Diary Entry

We leave the jungle paradise of Chuchini and continue west. At the gas station in Trinidad we use our new ID to fill up for the first time. No one cares that the guy on the card is someone else entirely, and with a big grin, I tank at a third of our previous cost.

We come again to a toll station (peaje) and then a police checkpoint, but there are no difficulties. I only ever show the Aduana and the license of the car in my name. Nevertheless, these constant controls in the country are very annoying.



We reach a ferry that is supposed to take us across the mighty Rio Mamore. We don’t have to wait long before we’re guided down a sandy track to the shore. I can hardly imagine how it should be passable here in the rainy season. The ferry itself consists only of very old boards and an outboard motor.

Vehicles are transported here at regular intervals to one side or the other. And that on barges that appear to be both badly assembled and totally rotten. Yet somehow they hold up.
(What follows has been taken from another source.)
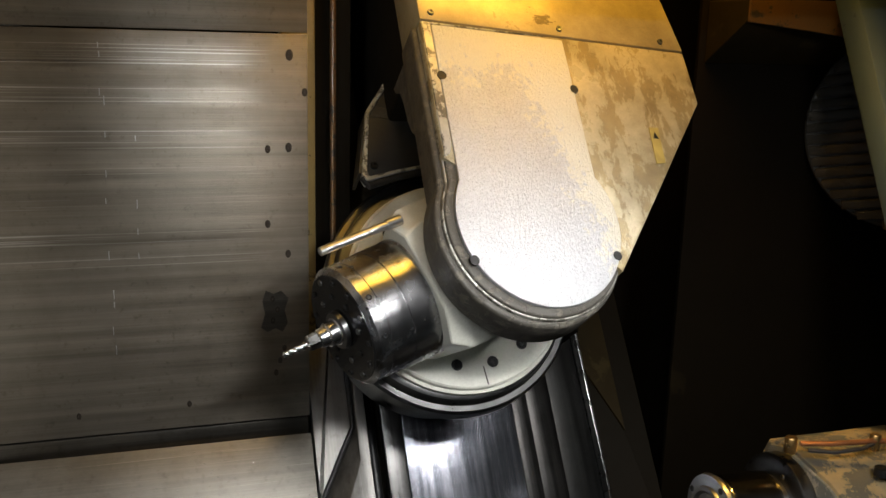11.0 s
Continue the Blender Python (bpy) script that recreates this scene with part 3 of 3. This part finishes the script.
def body_block():
    bm = bmesh.new()
    secs = ((0.236, 0.114, 0.113), (0.268, 0.134, 0.118), (0.42, 0.138, 0.120), (0.50, 0.12, 0.118))
    rings = []
    for s, p, q in secs:
        c = 0.40 * p
        ring = [(p * 0.8, -q), (p, q - c), (p - c, q), (-p + c, q), (-p, q - c), (-p * 0.72, -q)]
        rings.append([bm.verts.new((s, a, b)) for a, b in ring])
    for a, b in zip(rings, rings[1:]):
        for k in range(6):
            bm.faces.new((a[k], b[k], b[(k + 1) % 6], a[(k + 1) % 6]))
    bm.faces.new(rings[0])
    bm.faces.new(rings[-1])
    bmesh.ops.recalc_face_normals(bm, faces=bm.faces)
    bevelled(bm, 0.0022, 1, 8)
    return in_spindle(bm)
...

While the ferryman lays down, chewing on his coca, the whole construction begins to sway. Two more cars made it onto the “boat” and are supposed to make it across the Rio Mamore. On the other bank, our ferryman spontaneously shovels a driveway out of the sand for us.

Remarkably, it works, we don’t drown, but come out unscathed. Passing a few huts with shops we get back on the slopes and after a few kilometers we have the impression of being the only ones in the wilderness again.



The street is impressive. It looks left and right of us as in the deep Pantanal. Small waterholes line up to the horizon and capybaras, alligators and waterfowl frolic peacefully on the banks.

A family of capybaras sneaks leisurely across the street in front of us and is not afraid of ending up in the cooking pot or as a road kill,



At a bridge over the Rio Tijamuchi I hope to see pink river dolphins, as some are said to live here. We stay here for an hour but only see small caimans. Then we continue along the road called “Jesuit Route” due to some missionary enclaves.

We find a place for the night by a lake near one of these missions called San Ignacio de Moxos.